■ **TASK GOAL**
Reproduce the lines of the material exactly, excluding every image.
___ RECORDED INFORMATION ___
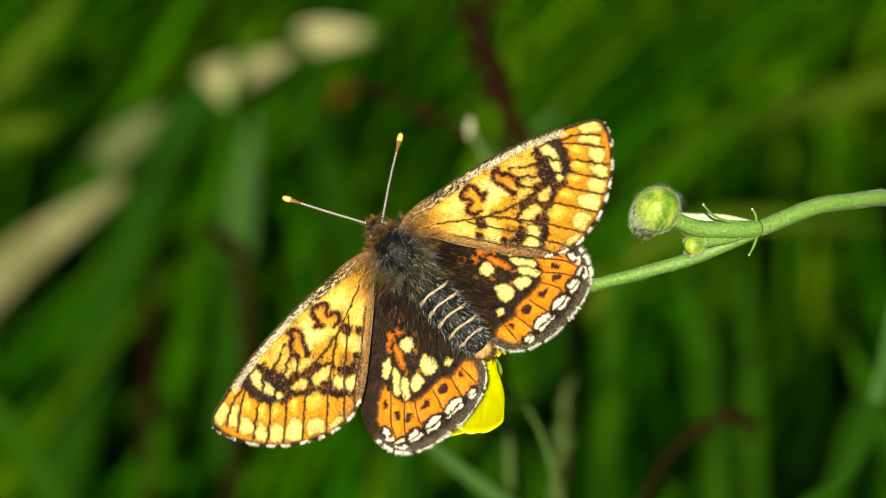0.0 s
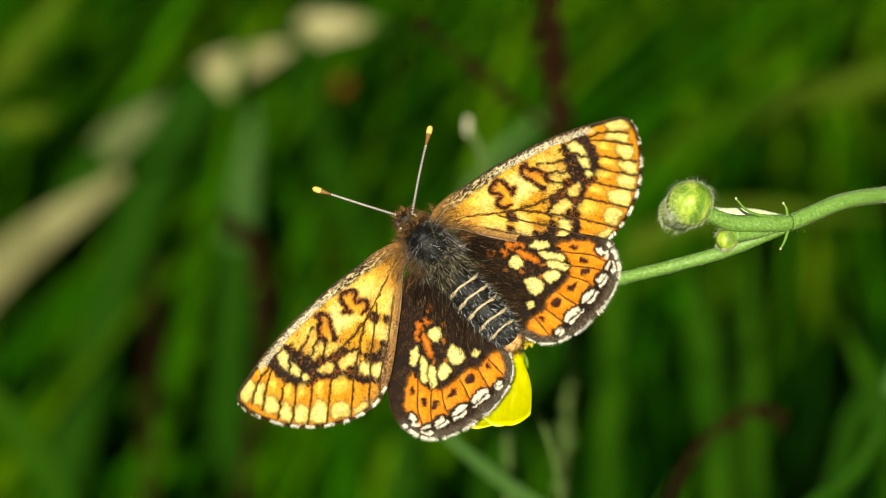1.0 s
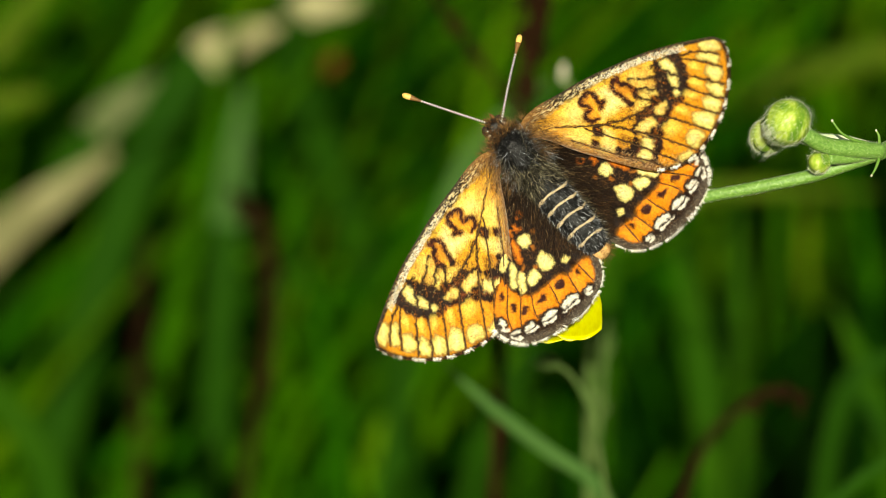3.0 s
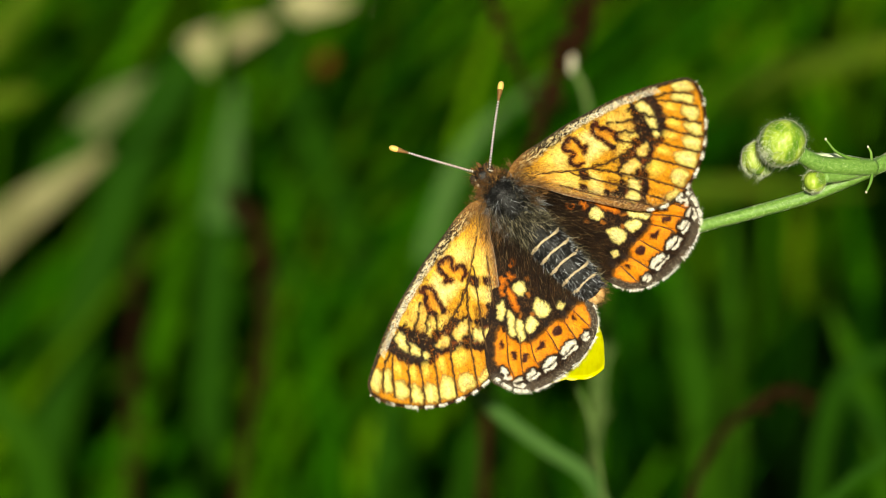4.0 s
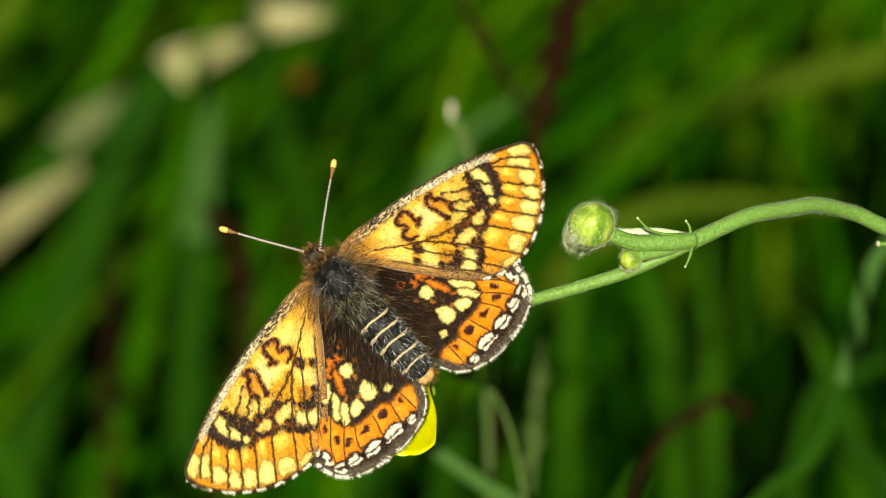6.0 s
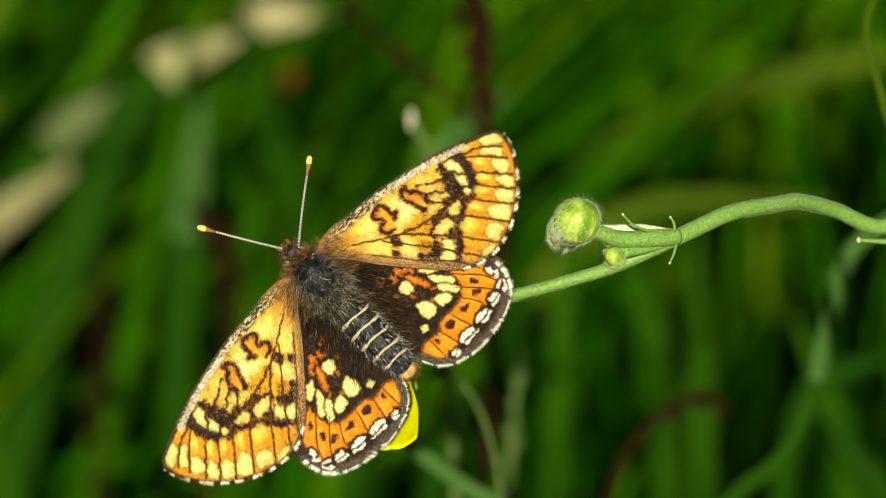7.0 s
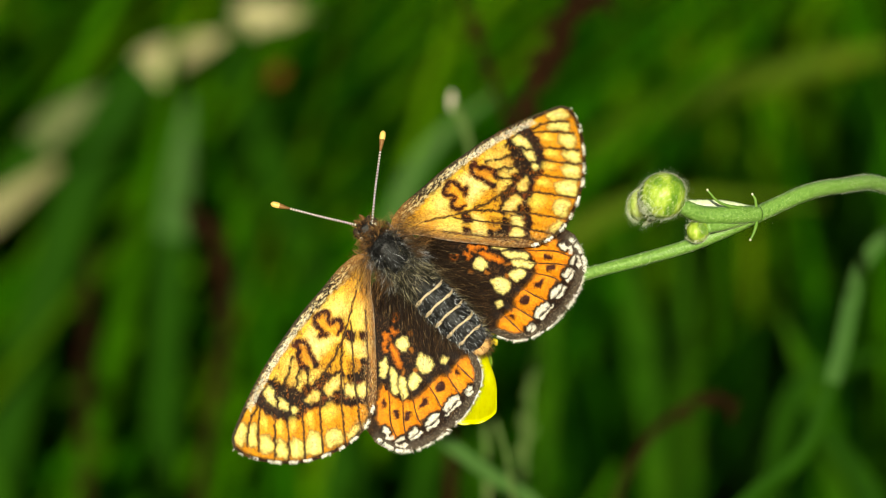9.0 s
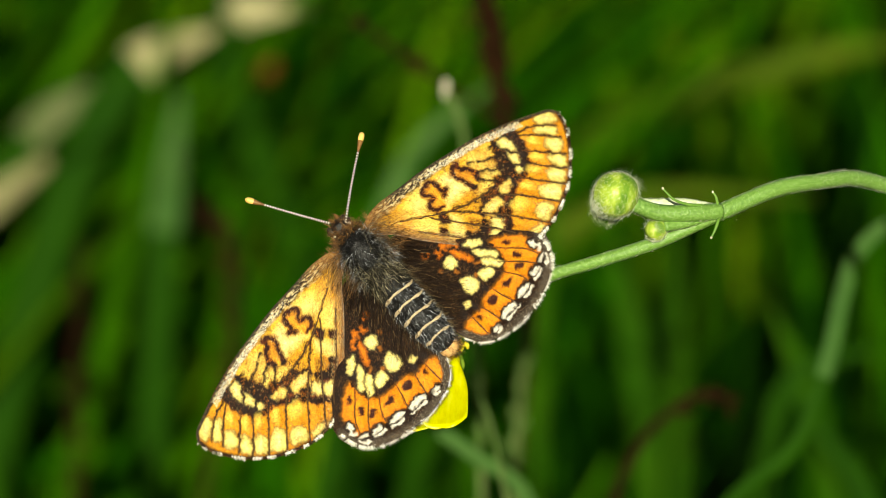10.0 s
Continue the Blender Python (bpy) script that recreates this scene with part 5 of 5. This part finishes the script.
WING_ROWS = [
    (0, 19.3, -1.9, -0.2, 20.3, -1.2, -0.0, 24.3, 4.9, -2.3, 24.0, -4.9, 2.9),
    (0.5, 20.6, 0.7, 1.6, 21.1, 0.0, -0.9, 24.6, 6.5, -1.2, 23.7, -4.7, 2.5),
    (1, 27.3, -2.5, 6.3, 26.8, -1.1, 0.8, 27.8, 7.5, -1.9, 28.0, -2.5, -0.6),
    (1.2, 31.0, -3.3, 1.0, 31.2, -0.9, 0.9, 34.4, 6.5, -1.4, 35.0, -0.7, -3.8),
    (1.3, 35.3, -3.7, -0.1, 35.0, -1.1, 1.1, 39.1, 4.2, -2.2, 39.4, 0.5, -3.6),
    (1.4, 44.8, -5.0, -1.6, 43.9, -0.4, 1.8, 49.8, 1.6, -8.7, 48.5, 3.2, -5.3),
    (1.5, 52.7, -9.6, -4.3, 50.3, -5.0, 2.5, 52.1, 1.3, -4.2, 51.2, 3.3, -0.3),
    (1.6, 54.5, -7.2, -1.7, 52.9, -1.7, 4.0, 58.8, 3.7, -6.0, 57.7, 5.6, -2.0),
    (1.7, 57.1, -7.6, -2.1, 55.3, -0.8, 5.2, 60.2, 2.2, -7.4, 59.5, 7.2, -3.8),
    (1.8, 56.2, -5.9, -1.6, 54.8, -0.1, 6.1, 60.0, -1.0, -5.3, 59.1, 6.9, -5.9),
    (2, 57.9, -5.0, -6.3, 54.6, -4.1, 2.4, 51.8, -4.1, -1.0, 51.4, 2.8, 0.1),
    (2.1, 55.2, 0.0, -4.0, 53.1, -2.3, 2.5, 48.0, -4.6, -2.3, 48.2, 1.6, -1.3),
    (2.2, 47.7, 4.5, -4.4, 44.4, -0.3, 1.5, 40.9, -5.8, -0.4, 41.0, 0.3, -1.5),
    (3.3, 27.7, -8.4, 1.7, 28.4, -0.4, 1.8, 24.7, -6.9, 1.8, 25.6, -2.8, -4.3),
    (3.5, 33.5, -7.1, 13.8, 32.6, 0.7, 2.1, 25.5, -6.0, 2.8, 27.2, -1.8, -5.0),
    (4, 37.2, -2.1, -2.9, 35.9, 0.9, 3.6, 27.6, -3.0, 2.7, 28.6, -2.2, -2.9),
    (4.5, 41.6, 4.0, 3.8, 39.2, 2.4, 3.2, 31.7, -0.5, 1.4, 32.6, -0.2, -3.8),
    (5, 31.9, 3.2, -1.7, 31.0, 2.5, 1.7, 29.8, -1.4, 0.5, 30.0, -2.0, -2.2),
    (5.5, 23.5, 0.0, -0.7, 24.2, 2.3, 0.1, 25.6, -3.0, 1.1, 26.8, -2.5, -3.4),
    (6.8, 27.7, 0.6, -0.4, 27.4, 0.4, 0.6, 26.2, 0.9, -0.0, 26.3, 0.0, 0.0),
    (7, 28.2, 2.3, -0.2, 27.9, 1.8, 0.2, 28.4, 1.2, -0.5, 28.3, -1.7, -1.5),
    (7.5, 25.3, 1.7, -1.5, 26.0, 1.8, -0.0, 28.5, 1.3, 2.6, 29.1, -1.1, -2.5),
    (8, 26.5, -0.4, 1.4, 27.4, 1.4, 0.0, 29.0, 2.0, -1.4, 29.0, -1.3, -2.5),
    (8.5, 30.3, 1.4, -0.3, 30.0, 1.8, 0.7, 29.3, 3.0, -0.7, 29.4, -1.5, -1.5),
    (9, 28.5, 3.6, -5.3, 28.3, 2.0, 1.2, 26.0, 2.2, -0.5, 27.0, -1.7, -1.9),
    (9.5, 25.4, 0.6, 0.4, 25.7, 2.1, 0.8, 24.7, 0.5, 0.0, 24.8, -3.3, -0.5),
    (10, 23.4, 0.1, 3.4, 23.9, 2.6, -1.4, 25.6, 0.5, 3.7, 26.4, -2.5, -1.7),
]
PLANT_ROWS = [
    (0, 0.02665, 0.23279, 0.35218, 79.41, 0.05, -7.34),
    (0.5, 0.02827, 0.23273, 0.35187, 83.1, 2.74, -6.97),
    (1, 0.02915, 0.23275, 0.35195, 78.64, 0.24, -4.98),
    (1.2, 0.02964, 0.23269, 0.3518, 77.32, 1.24, -1.91),
    (1.4, 0.03048, 0.23284, 0.35252, 77.0, 1.4, 2.3),
    (1.5, 0.03132, 0.23293, 0.35277, 81.29, 4.71, 1.77),
    (1.6, 0.03183, 0.23291, 0.35292, 77.76, 2.84, 5.74),
    (1.7, 0.03261, 0.23294, 0.35313, 78.28, 3.95, 6.54),
    (1.8, 0.03381, 0.23317, 0.35402, 80.28, 5.94, 11.2),
    (2, 0.03513, 0.23335, 0.35482, 79.49, 9.39, 12.85),
    (2.1, 0.03577, 0.23335, 0.35501, 80.4, 10.46, 8.96),
    (2.2, 0.03645, 0.23365, 0.35604, 82.46, 11.51, 12.16),
    (3.3, 0.0377, 0.23356, 0.35609, 73.47, 0.49, -6.55),
    (3.5, 0.03756, 0.2334, 0.35542, 74.52, -0.87, -5.99),
    (4, 0.03768, 0.23312, 0.35462, 73.38, 1.5, 1.66),
    (4.5, 0.03641, 0.2329, 0.35343, 76.95, 4.23, 4.32),
    (5, 0.03224, 0.23243, 0.352, 75.74, 2.57, 2.39),
    (5.5, 0.02727, 0.23202, 0.3505, 77.82, -1.62, -5.43),
    (6.8, 0.02343, 0.23174, 0.34959, 77.04, -3.3, -3.71),
    (7, 0.02396, 0.2318, 0.35002, 77.51, -1.93, -3.52),
    (7.5, 0.02589, 0.23191, 0.35067, 78.68, 0.4, -6.78),
    (8, 0.02821, 0.23195, 0.35137, 75.65, -0.38, -5.5),
    (8.5, 0.03015, 0.23197, 0.3515, 75.85, -1.06, -0.68),
    (9, 0.0319, 0.23204, 0.35178, 78.04, 0.41, -1.09),
    (9.5, 0.0309, 0.2319, 0.3517, 78.11, -1.93, -3.58),
    (10, 0.02947, 0.23192, 0.35155, 77.95, -2.23, -9.68),
]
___
■ **TASK ANSWER**
0.0 s
1.0 s
3.0 s
4.0 s
6.0 s
7.0 s
9.0 s
10.0 s
Continue the Blender Python (bpy) script that recreates this scene with part 5 of 5. This part finishes the script.
WING_ROWS = [
    (0, 19.3, -1.9, -0.2, 20.3, -1.2, -0.0, 24.3, 4.9, -2.3, 24.0, -4.9, 2.9),
    (0.5, 20.6, 0.7, 1.6, 21.1, 0.0, -0.9, 24.6, 6.5, -1.2, 23.7, -4.7, 2.5),
    (1, 27.3, -2.5, 6.3, 26.8, -1.1, 0.8, 27.8, 7.5, -1.9, 28.0, -2.5, -0.6),
    (1.2, 31.0, -3.3, 1.0, 31.2, -0.9, 0.9, 34.4, 6.5, -1.4, 35.0, -0.7, -3.8),
    (1.3, 35.3, -3.7, -0.1, 35.0, -1.1, 1.1, 39.1, 4.2, -2.2, 39.4, 0.5, -3.6),
    (1.4, 44.8, -5.0, -1.6, 43.9, -0.4, 1.8, 49.8, 1.6, -8.7, 48.5, 3.2, -5.3),
    (1.5, 52.7, -9.6, -4.3, 50.3, -5.0, 2.5, 52.1, 1.3, -4.2, 51.2, 3.3, -0.3),
    (1.6, 54.5, -7.2, -1.7, 52.9, -1.7, 4.0, 58.8, 3.7, -6.0, 57.7, 5.6, -2.0),
    (1.7, 57.1, -7.6, -2.1, 55.3, -0.8, 5.2, 60.2, 2.2, -7.4, 59.5, 7.2, -3.8),
    (1.8, 56.2, -5.9, -1.6, 54.8, -0.1, 6.1, 60.0, -1.0, -5.3, 59.1, 6.9, -5.9),
    (2, 57.9, -5.0, -6.3, 54.6, -4.1, 2.4, 51.8, -4.1, -1.0, 51.4, 2.8, 0.1),
    (2.1, 55.2, 0.0, -4.0, 53.1, -2.3, 2.5, 48.0, -4.6, -2.3, 48.2, 1.6, -1.3),
    (2.2, 47.7, 4.5, -4.4, 44.4, -0.3, 1.5, 40.9, -5.8, -0.4, 41.0, 0.3, -1.5),
    (3.3, 27.7, -8.4, 1.7, 28.4, -0.4, 1.8, 24.7, -6.9, 1.8, 25.6, -2.8, -4.3),
    (3.5, 33.5, -7.1, 13.8, 32.6, 0.7, 2.1, 25.5, -6.0, 2.8, 27.2, -1.8, -5.0),
    (4, 37.2, -2.1, -2.9, 35.9, 0.9, 3.6, 27.6, -3.0, 2.7, 28.6, -2.2, -2.9),
    (4.5, 41.6, 4.0, 3.8, 39.2, 2.4, 3.2, 31.7, -0.5, 1.4, 32.6, -0.2, -3.8),
    (5, 31.9, 3.2, -1.7, 31.0, 2.5, 1.7, 29.8, -1.4, 0.5, 30.0, -2.0, -2.2),
    (5.5, 23.5, 0.0, -0.7, 24.2, 2.3, 0.1, 25.6, -3.0, 1.1, 26.8, -2.5, -3.4),
    (6.8, 27.7, 0.6, -0.4, 27.4, 0.4, 0.6, 26.2, 0.9, -0.0, 26.3, 0.0, 0.0),
    (7, 28.2, 2.3, -0.2, 27.9, 1.8, 0.2, 28.4, 1.2, -0.5, 28.3, -1.7, -1.5),
    (7.5, 25.3, 1.7, -1.5, 26.0, 1.8, -0.0, 28.5, 1.3, 2.6, 29.1, -1.1, -2.5),
    (8, 26.5, -0.4, 1.4, 27.4, 1.4, 0.0, 29.0, 2.0, -1.4, 29.0, -1.3, -2.5),
    (8.5, 30.3, 1.4, -0.3, 30.0, 1.8, 0.7, 29.3, 3.0, -0.7, 29.4, -1.5, -1.5),
    (9, 28.5, 3.6, -5.3, 28.3, 2.0, 1.2, 26.0, 2.2, -0.5, 27.0, -1.7, -1.9),
    (9.5, 25.4, 0.6, 0.4, 25.7, 2.1, 0.8, 24.7, 0.5, 0.0, 24.8, -3.3, -0.5),
    (10, 23.4, 0.1, 3.4, 23.9, 2.6, -1.4, 25.6, 0.5, 3.7, 26.4, -2.5, -1.7),
]
PLANT_ROWS = [
    (0, 0.02665, 0.23279, 0.35218, 79.41, 0.05, -7.34),
    (0.5, 0.02827, 0.23273, 0.35187, 83.1, 2.74, -6.97),
    (1, 0.02915, 0.23275, 0.35195, 78.64, 0.24, -4.98),
    (1.2, 0.02964, 0.23269, 0.3518, 77.32, 1.24, -1.91),
    (1.4, 0.03048, 0.23284, 0.35252, 77.0, 1.4, 2.3),
    (1.5, 0.03132, 0.23293, 0.35277, 81.29, 4.71, 1.77),
    (1.6, 0.03183, 0.23291, 0.35292, 77.76, 2.84, 5.74),
    (1.7, 0.03261, 0.23294, 0.35313, 78.28, 3.95, 6.54),
    (1.8, 0.03381, 0.23317, 0.35402, 80.28, 5.94, 11.2),
    (2, 0.03513, 0.23335, 0.35482, 79.49, 9.39, 12.85),
    (2.1, 0.03577, 0.23335, 0.35501, 80.4, 10.46, 8.96),
    (2.2, 0.03645, 0.23365, 0.35604, 82.46, 11.51, 12.16),
    (3.3, 0.0377, 0.23356, 0.35609, 73.47, 0.49, -6.55),
    (3.5, 0.03756, 0.2334, 0.35542, 74.52, -0.87, -5.99),
    (4, 0.03768, 0.23312, 0.35462, 73.38, 1.5, 1.66),
    (4.5, 0.03641, 0.2329, 0.35343, 76.95, 4.23, 4.32),
    (5, 0.03224, 0.23243, 0.352, 75.74, 2.57, 2.39),
    (5.5, 0.02727, 0.23202, 0.3505, 77.82, -1.62, -5.43),
    (6.8, 0.02343, 0.23174, 0.34959, 77.04, -3.3, -3.71),
    (7, 0.02396, 0.2318, 0.35002, 77.51, -1.93, -3.52),
    (7.5, 0.02589, 0.23191, 0.35067, 78.68, 0.4, -6.78),
    (8, 0.02821, 0.23195, 0.35137, 75.65, -0.38, -5.5),
    (8.5, 0.03015, 0.23197, 0.3515, 75.85, -1.06, -0.68),
    (9, 0.0319, 0.23204, 0.35178, 78.04, 0.41, -1.09),
    (9.5, 0.0309, 0.2319, 0.3517, 78.11, -1.93, -3.58),
    (10, 0.02947, 0.23192, 0.35155, 77.95, -2.23, -9.68),
]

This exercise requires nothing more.